Here's what we know from the historical record: that Lyon called Clemens/Twain "The King" and was deeply infatuated with him. Whether his outsized persona so dazzled her that she also desired him physically is another matter altogether. Rumors of an affair circulated as early as 1906, when Lyon accompanied Twain to Bermuda, and resurfaced a year later when she went to England when Twain received an honorary doctorate from Oxford. Whispers that he planned to wed Ms. Lyon embarrassed Twain and probably led to tension that drove Lyon into the arms of Twain's business associate Ralph Ashcroft, whom she married in 1909. Cullen conveniently ignores pretty credible evidence that Lyon and Ashcroft enjoyed carnal relations in Twain's Redding, Connecticut home. She also ignores something else we know: that Lyon struggled with alcoholism.

 Again, we are back to the problem of biography versus literary imagination. Perhaps Twain and Lyon did have a fling or two, but at present the evidence is lacking. Many scholars (including myself) doubt anything happened beyond Clemens' known fascination with youth, pretty women, and flatterers; and I sincerely doubt any romantic attachment occurred while Olivia Clemens lived. Cullen is more convincing stripping the sheen off the Mark Twain image. As she—and biographers such as Michael Shelden–show, Clemens, who died in 1910, was an embittered man for the last decade of his life. He had reasons: his favorite daughter Susy's early death, Livy's frailty and passing, the egoism and recklessness of daughter Clara, and daughter Jean's epilepsy. (Jean drowned in her bathtub in 1909.) To the degree Clemens was ever happy, it was whilst holding court as Twain–and he vigorously protected what we'd today call the Twain "brand." Lyon definitely played a major role in burnishing that brand; in addition to her secretarial duties, she effectively ran the Clemens household from 1902 onward, right down to paying servants' wages, doling out allowances to Clara and Jean, acting as hostess for scores of visitors, and overseeing renovations to both Clemens' home and her own cottage on the grounds.
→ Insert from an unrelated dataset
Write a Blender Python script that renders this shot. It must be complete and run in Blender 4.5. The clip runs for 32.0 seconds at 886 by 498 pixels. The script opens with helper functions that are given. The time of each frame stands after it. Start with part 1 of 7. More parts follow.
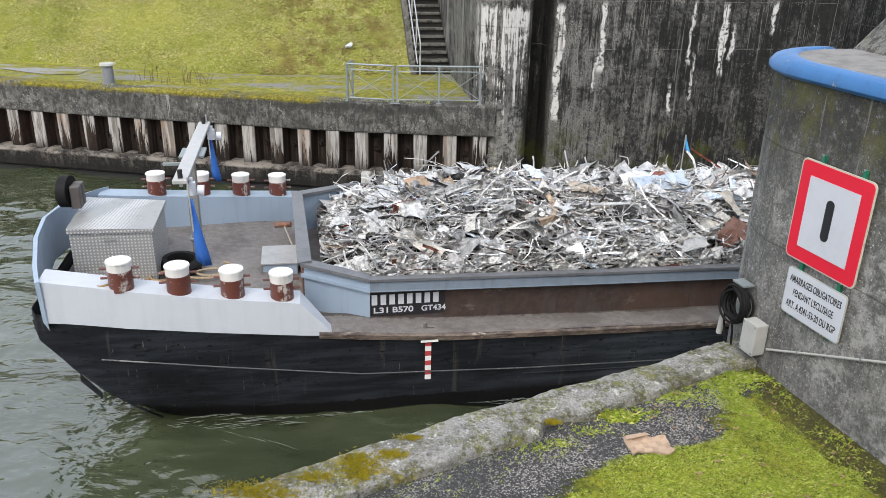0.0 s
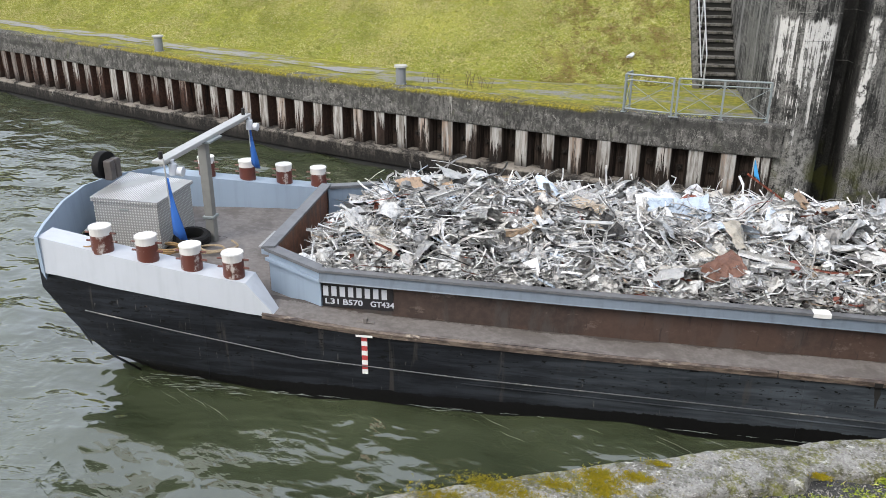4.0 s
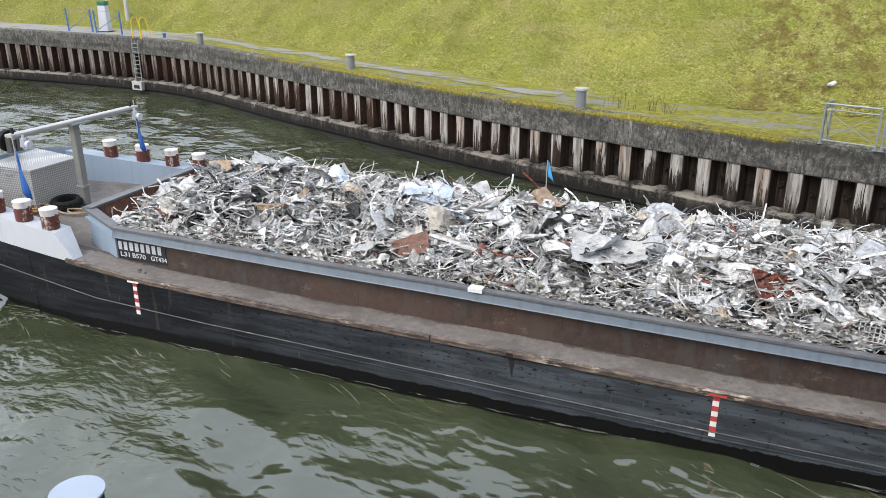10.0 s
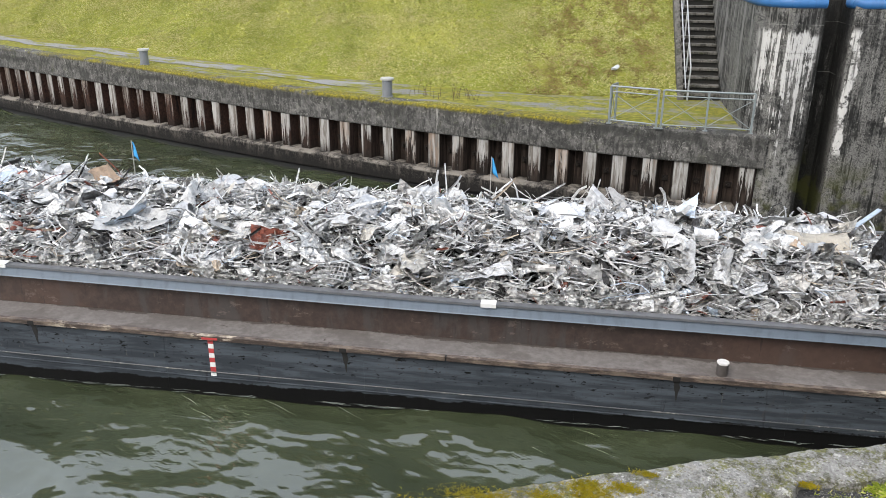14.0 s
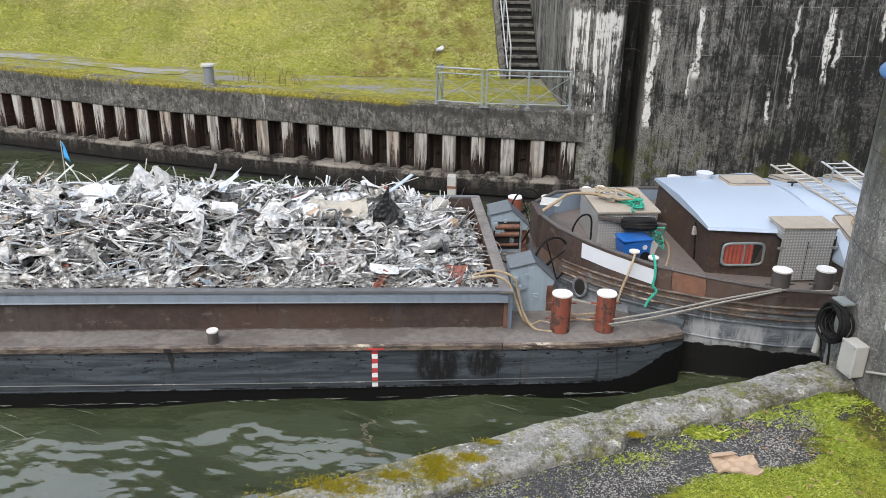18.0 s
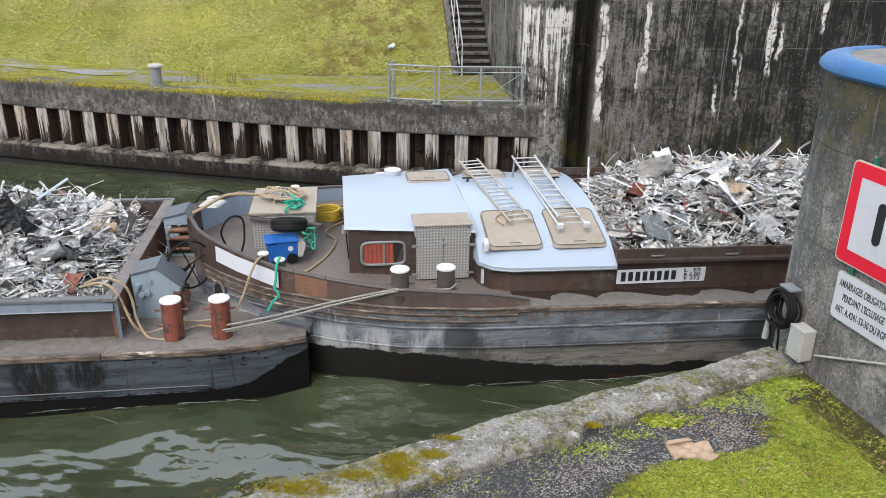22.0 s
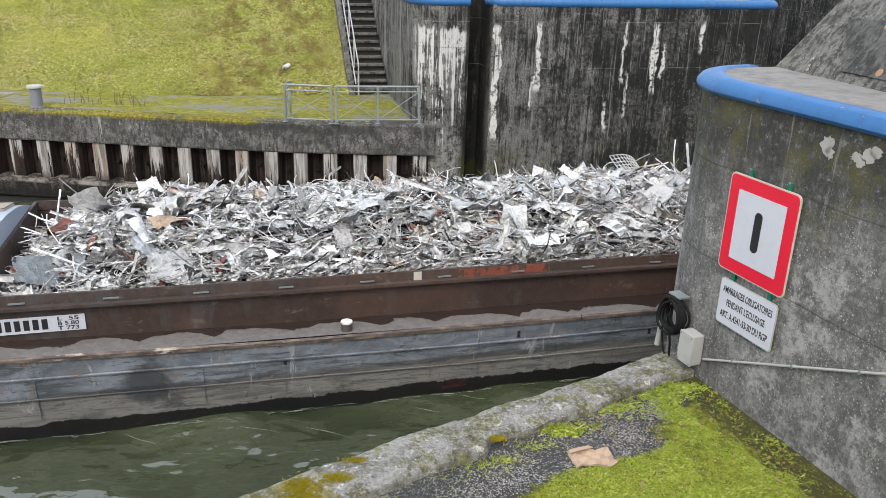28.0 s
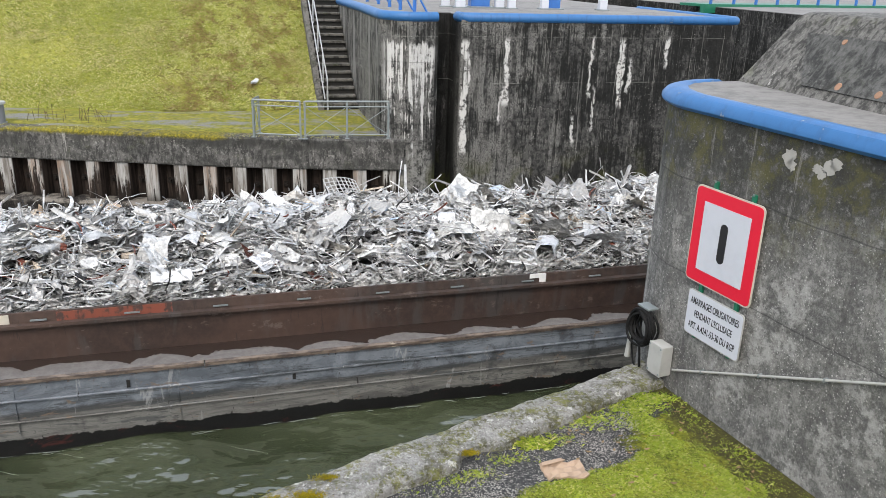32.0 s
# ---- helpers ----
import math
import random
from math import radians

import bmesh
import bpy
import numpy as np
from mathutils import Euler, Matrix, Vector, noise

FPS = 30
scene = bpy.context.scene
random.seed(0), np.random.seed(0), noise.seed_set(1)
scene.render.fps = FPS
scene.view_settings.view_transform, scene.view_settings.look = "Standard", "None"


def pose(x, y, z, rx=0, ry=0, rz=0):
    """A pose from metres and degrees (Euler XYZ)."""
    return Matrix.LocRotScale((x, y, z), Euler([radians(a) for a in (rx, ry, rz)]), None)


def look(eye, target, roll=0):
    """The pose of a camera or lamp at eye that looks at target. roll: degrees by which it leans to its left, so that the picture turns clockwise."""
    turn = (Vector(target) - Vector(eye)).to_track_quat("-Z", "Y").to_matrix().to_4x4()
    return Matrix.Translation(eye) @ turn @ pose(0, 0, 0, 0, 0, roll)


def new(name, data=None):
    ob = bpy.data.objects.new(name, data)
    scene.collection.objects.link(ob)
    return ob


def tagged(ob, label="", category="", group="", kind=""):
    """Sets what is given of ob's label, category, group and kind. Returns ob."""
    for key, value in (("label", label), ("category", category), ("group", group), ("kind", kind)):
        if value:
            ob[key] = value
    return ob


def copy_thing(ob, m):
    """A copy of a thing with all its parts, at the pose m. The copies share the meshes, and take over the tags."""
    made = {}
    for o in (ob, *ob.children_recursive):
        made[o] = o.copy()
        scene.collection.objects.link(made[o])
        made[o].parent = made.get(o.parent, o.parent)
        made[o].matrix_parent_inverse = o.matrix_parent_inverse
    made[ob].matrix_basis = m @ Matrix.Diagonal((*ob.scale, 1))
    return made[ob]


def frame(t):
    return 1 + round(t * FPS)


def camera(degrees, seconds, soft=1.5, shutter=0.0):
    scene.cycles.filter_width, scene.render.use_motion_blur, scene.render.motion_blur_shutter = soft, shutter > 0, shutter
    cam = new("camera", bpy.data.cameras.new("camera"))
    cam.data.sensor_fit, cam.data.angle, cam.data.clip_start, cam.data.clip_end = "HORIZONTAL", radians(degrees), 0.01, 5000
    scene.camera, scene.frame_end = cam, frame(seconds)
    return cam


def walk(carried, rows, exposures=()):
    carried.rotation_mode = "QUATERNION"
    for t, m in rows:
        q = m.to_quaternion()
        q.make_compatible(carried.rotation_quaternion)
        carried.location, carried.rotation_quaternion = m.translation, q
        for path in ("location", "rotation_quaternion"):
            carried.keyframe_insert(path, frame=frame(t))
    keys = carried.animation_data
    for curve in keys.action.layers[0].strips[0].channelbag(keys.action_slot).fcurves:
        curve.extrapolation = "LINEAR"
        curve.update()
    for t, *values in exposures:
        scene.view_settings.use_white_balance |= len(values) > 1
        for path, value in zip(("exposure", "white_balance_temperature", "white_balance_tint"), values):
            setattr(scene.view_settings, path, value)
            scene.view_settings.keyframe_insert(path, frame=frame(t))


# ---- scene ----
cam = camera(58.4, 32.0, soft=0.65)
CAMERA_ROWS = [
    (0.0, pose(0.003, -0.000, 6.900, 67.88, -1.32, -0.67)),
    (0.5, pose(-0.011, -0.000, 6.900, 67.71, -1.10, 2.25)),
    (1.0, pose(-0.024, -0.001, 6.900, 67.65, -0.73, 4.64)),
    (1.5, pose(-0.036, -0.002, 6.900, 67.51, -0.70, 7.12)),
    (2.0, pose(-0.048, -0.004, 6.900, 67.44, -0.62, 9.53)),
    (2.5, pose(-0.060, -0.006, 6.901, 67.56, -0.57, 11.97)),
    (3.0, pose(-0.072, -0.009, 6.901, 67.70, -0.46, 14.34)),
    (3.5, pose(-0.083, -0.012, 6.901, 67.91, -0.44, 16.57)),
    (4.0, pose(-0.093, -0.015, 6.901, 68.18, -0.37, 18.67)),
    (4.5, pose(-0.104, -0.019, 6.901, 68.49, -0.26, 20.98)),
    (6.5, pose(-0.141, -0.036, 6.901, 69.29, 0.20, 28.88)),
    (7.0, pose(-0.146, -0.040, 6.901, 69.48, 0.08, 30.22)),
    (7.5, pose(-0.149, -0.041, 6.901, 69.59, 0.06, 30.87)),
    (8.0, pose(-0.151, -0.042, 6.901, 69.63, 0.08, 31.15)),
    (8.5, pose(-0.151, -0.042, 6.901, 69.67, 0.12, 31.31)),
    (9.0, pose(-0.151, -0.042, 6.901, 69.67, 0.15, 31.31)),
    (9.5, pose(-0.151, -0.042, 6.901, 69.66, 0.15, 31.31)),
    (10.0, pose(-0.151, -0.042, 6.901, 69.65, 0.17, 31.29)),
    (10.5, pose(-0.143, -0.037, 6.901, 69.70, -0.09, 29.35)),
    (11.0, pose(-0.134, -0.033, 6.901, 69.70, -0.17, 27.42)),
    (11.5, pose(-0.127, -0.029, 6.901, 69.58, -0.22, 25.90)),
    (12.0, pose(-0.121, -0.026, 6.901, 69.34, -0.37, 24.48)),
    (12.5, pose(-0.114, -0.023, 6.901, 69.14, -0.43, 22.99)),
    (13.0, pose(-0.107, -0.020, 6.901, 69.07, -0.44, 21.58)),
    (13.5, pose(-0.099, -0.017, 6.901, 69.06, -0.36, 19.80)),
    (14.0, pose(-0.088, -0.014, 6.901, 69.05, -0.35, 17.70)),
    (14.5, pose(-0.080, -0.011, 6.901, 68.94, -0.40, 15.95)),
    (16.5, pose(-0.048, -0.004, 6.900, 68.62, -1.08, 9.54)),
    (17.0, pose(-0.040, -0.003, 6.900, 68.41, -1.12, 7.92)),
    (17.5, pose(-0.033, -0.002, 6.900, 68.14, -1.12, 6.60)),
    (18.0, pose(-0.028, -0.001, 6.900, 68.02, -0.96, 5.61)),
    (18.5, pose(-0.023, -0.001, 6.900, 68.01, -0.71, 4.62)),
    (19.0, pose(-0.020, -0.001, 6.900, 67.98, -0.60, 3.88)),
    (19.5, pose(-0.018, -0.001, 6.900, 67.95, -0.54, 3.51)),
    (20.0, pose(-0.017, -0.000, 6.900, 67.94, -0.56, 3.28)),
    (20.5, pose(-0.015, -0.000, 6.900, 67.91, -0.59, 3.04)),
    (21.0, pose(-0.014, -0.000, 6.900, 67.89, -0.63, 2.78)),
    (21.5, pose(-0.013, -0.000, 6.900, 67.88, -0.60, 2.58)),
    (22.0, pose(-0.011, -0.000, 6.900, 67.87, -0.74, 2.19)),
    (22.5, pose(-0.007, -0.000, 6.900, 67.98, -0.98, 1.43)),
    (23.0, pose(-0.003, -0.000, 6.900, 68.15, -1.14, 0.56)),
    (23.5, pose(0.001, -0.000, 6.900, 68.33, -1.25, -0.26)),
    (24.0, pose(0.005, -0.000, 6.900, 68.46, -1.39, -0.93)),
    (24.5, pose(0.008, -0.000, 6.900, 68.57, -1.50, -1.60)),
    (25.0, pose(0.012, -0.000, 6.900, 68.70, -1.60, -2.31)),
    (25.5, pose(0.014, -0.000, 6.900, 68.81, -1.62, -2.84)),
    (26.0, pose(0.018, -0.001, 6.900, 68.94, -1.65, -3.48)),
    (26.5, pose(0.021, -0.001, 6.900, 69.09, -1.65, -4.20)),
    (28.5, pose(0.026, -0.001, 6.900, 69.43, -1.60, -5.03)),
    (29.0, pose(0.026, -0.001, 6.900, 69.55, -1.58, -5.15)),
    (29.5, pose(0.027, -0.001, 6.900, 69.79, -1.60, -5.39)),
    (30.0, pose(0.029, -0.001, 6.900, 70.03, -1.63, -5.76)),
    (30.5, pose(0.030, -0.002, 6.900, 70.12, -1.66, -5.94)),
    (31.0, pose(0.031, -0.002, 6.900, 70.19, -1.68, -6.18)),
    (31.5, pose(0.034, -0.002, 6.900, 70.32, -1.75, -6.63)),
    (32.0, pose(0.036, -0.002, 6.900, 70.45, -1.79, -7.13)),
]
walk(cam, CAMERA_ROWS, exposures=[(0.0, 1.0), (32.0, 1.0)])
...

In the novel, Lyon is the book's Jane Eyre-like heroine, Clemens/Twain a vain egomaniac, and his daughter Clara a mash between Machiavelli, the Wicked Witch of the West, and a libidinous seductress of a married man. Cullen's other villainess is housekeeper Katy Leary, Clara's co-conspirator. She is right about Clara, Twain's only surviving offspring but hardly a credit to her parents or herself. Clara is almost certainly the one who orchestrated Clemens' decision to fire Lyon in 1909—ostensibly for theft, slander, and misuse of family funds, though there is not a scrap of evidence to suggest any of this. She likely had a hand in her father's 400+ page screed against Lyon, which included the charge that she was a conniving "slut." Of that remark, the first part is more convincing than the second. Lyon may well have flattered the aged Clemens in order to keep her comfortable position. She and Ashcroft may also have schemed to get a portion of his anticipated estate. (Clemens didn't encourage loyalty with the parsimonious wages he doled out.)

 By now you are aware that I've delved more into history than to Cullen's novel. Call it another hazard when fictionalizing someone as famed as Twain. As a novelist, Cullen must try to take us places we haven't already been, but there are places in which she transgresses the border between history and histrionics. Twain's End is a good read, but an uneven one that's best when Cullen sticks closer to the record and turns down the romantic steam–some of Lyon's swooning for Clemens is particularly over the top.   

Cullen gets so much of the general ambience of Twain's final years correct that the book makes for fascinating reading in that regard. She takes needed revisionist sandpapering to Twain's heroic sheen. Overall, I give Twain's End a qualified recommendation. If you choose to read it, it's best to adhere a sticky note to the cover that reminds: "This is a fictional work loosely based upon historical figures." Cullen has done her research; much of what she writes is plausible. But there's just no getting around the real person problem: novelists can speculate; a scholar can conclude only what evidence allows. Read Twain's End because it's an entertaining, but never forget that Cullen has filled in historical blanks with imagined answers.